Friday, June 22, 2018

First coat of spar varnish...

First coat of spar varnish!  The last two days I've been racing to finish putting the cedar “skin” on our grill cabinet (one step at right), and last night I did the last bit.  My brother Scott helped me lift the three sections onto saw horses in my paint tent late in the afternoon – and then I was ready to start the painting operation.

The spray I bought for this sort of work is a Graco HVLP 9.5, pictured at left.  The “HVLP” stands for “High Volume, Low Pressure” – a technology that uses a large volume of air at low pressure to distribute the paint.  This particular kind of rig was recommended to me by a professional painter for cabinet work, and after using it for the first time today I can tell you that I got very good advice.  It is very easy to control the paint with this unit, particularly compared with the conventional high pressure spray rigs I've used in the past, or with the more modern airless painters.  Highly recommended!

Since I'd never used one of these before, there was a definite learning curve.  The spray gun has more adjustments on it than you might think, and I had to fiddle a bit to get the thick spar varnish to work right.  I thought there was a good chance I'd have to thin the varnish down to make it sprayable, but it worked fine right out of the can once I got the gun tweaked right.  This particular model of sprayer has a gun that works in any position, even upside down.  That made spraying the inside and the bottom quite straightforward – I'm so glad I didn't have to brush all this!  It took me about two hours, including the initial learning curve, to spray the first coat on all three sections.  I did the outsides and the insides all in a single go; there will be just four small spots on the bottom of each section that are left unpainted; I'll touch those up with a brush.  The photo at right shows one cedar side after the first coat – I'm quite pleased with how that came out.

One thing I'm not so happy about: my beard and mustache were painted quite nicely!  I had to shower after I'd finished to get all that out.  Fortunately the varnish doesn't stick too well to hair, and some vigorous scrubbing of my face got rid of most of it.  I'll be wearing a face shield next time.  :)

Day 3...

Day 3...  We drove out of Nebraska, across Iowa, and halfway across Illinois today.  We stayed last night at the Westview bed & breakfast, just outside of Lincoln.  It was a delightful place to say – beautiful grounds, a grand view to the west, and a most pleasant room (at right) with a full kitchen.

We told Angela, our hostess, that we'd be leaving early in the morning – and she insisted on making us a (delicious!) breakfast and bringing it to our room at 6 am.  Wow!  That's a photo of her concoction at left.  I've no idea what you'd call this thing, but it was really yummy.  A nice way to start off the morning, and as things turned out, this was the only time on the entire trip when we got our breakfast part of the bed & breakfasts we stayed at.

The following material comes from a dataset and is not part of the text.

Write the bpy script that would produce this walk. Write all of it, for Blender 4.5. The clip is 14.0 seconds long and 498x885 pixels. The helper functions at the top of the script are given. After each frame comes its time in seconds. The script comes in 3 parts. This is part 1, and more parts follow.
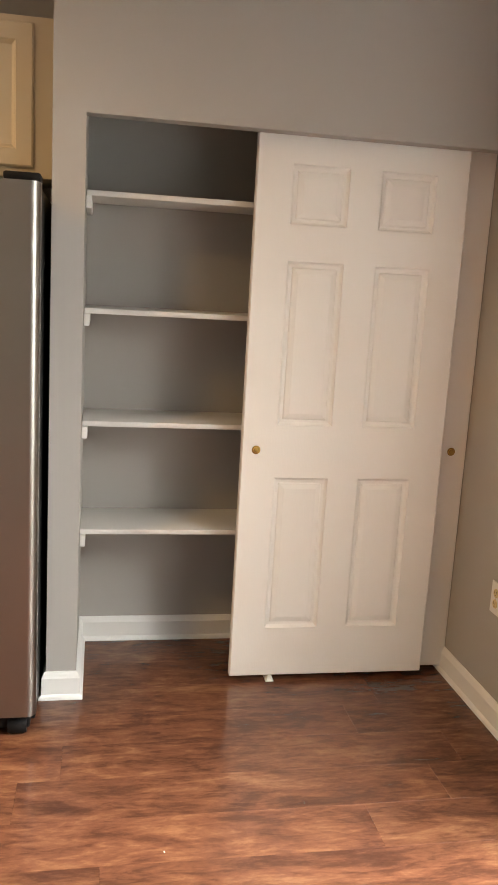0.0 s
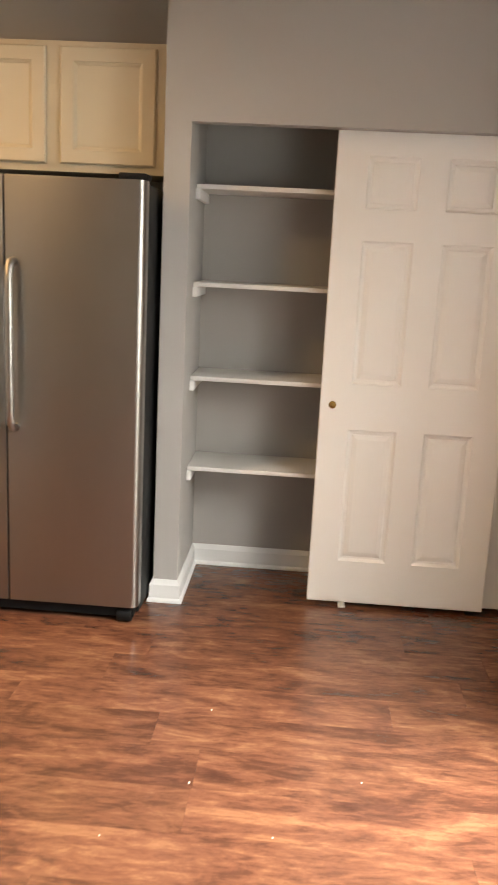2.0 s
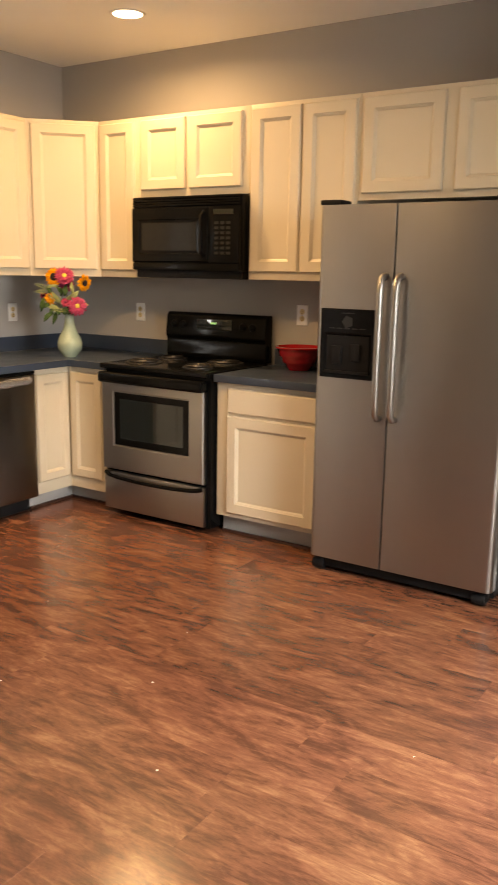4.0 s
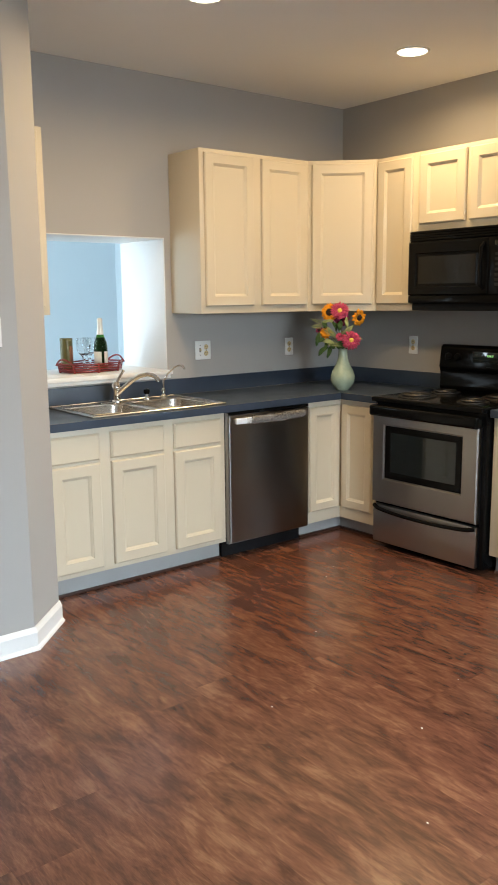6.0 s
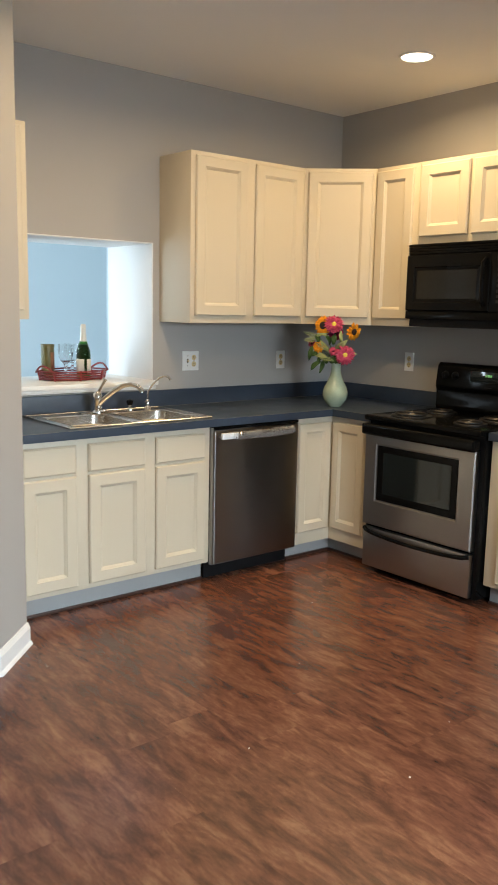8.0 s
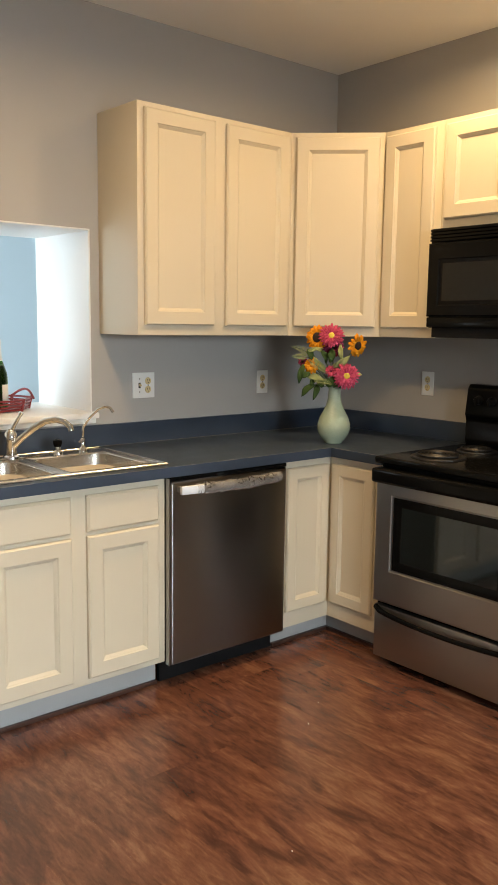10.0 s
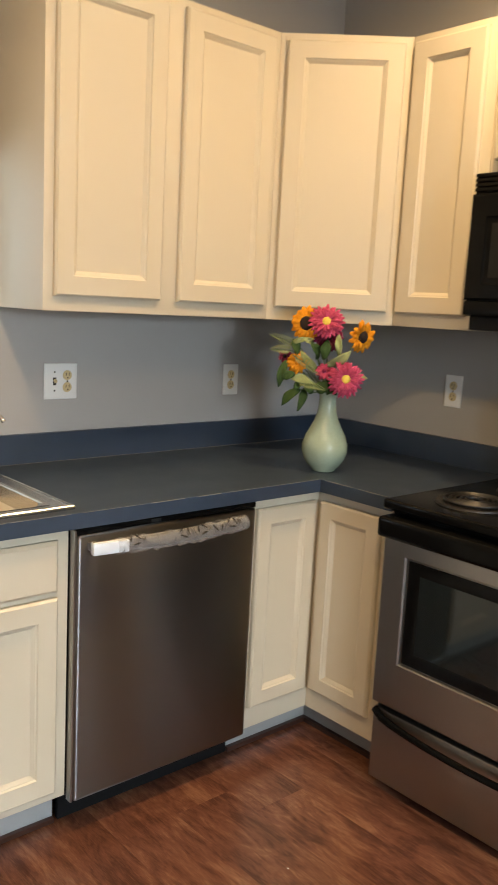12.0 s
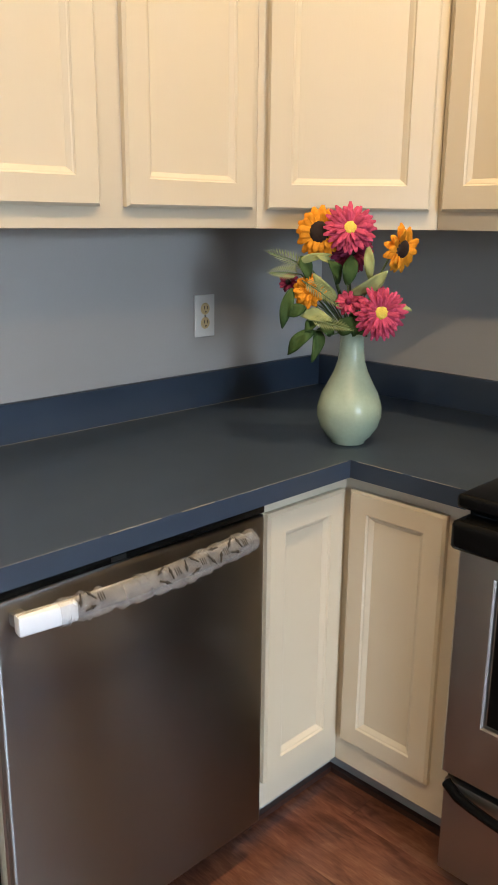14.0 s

Angela found out we had a Tesla, and she asked us to take her picture with it so she could tease her boyfriend about seeing a Tesla before he could.   That was fun.  :) 

We passed miles and miles of beautiful farms on today's drive – gave us a real appreciation of the stunning productivity of America's farmlands.  In Iowa we saw lots of terraced farms.  I don't remember this from the trips across Iowa I made in the '60s and '70s, but that could just be my memory.  In addition to the terracing, we noted an interesting technique for preserving soil – wherever there was a place in a field where water ran off, permanent grasses were planted instead of a crop.  These hold the soil in place and slow the runoff down enough that it will drop any entrained soil.  Combined with the terracing (which reduces runoff in the first place) this appears to be a very effective way to keep soil from running into the rivers.

Iowa had particularly beautiful rest areas on the Interstate, nicely landscaped, well-tended, with interesting displays and art.  Much of the latter was related to soil conservation – apparently a very big topic in Iowa.  At one of these rest stops, as I climbed back into our car, I noticed an (expensive-looking) cell phone lying on the pavement.  After some messing about (the phone was completely unlocked), Debbie (who knows more about Android phones than I do) managed to call the boyfriend of the phone owner.  Turns out he was in the car with the young woman who owned the phone, and they were just a few miles away!  We waited a few minutes for them to return, and then gave the phone back to the very grateful young lady.  We were cell phone heroes!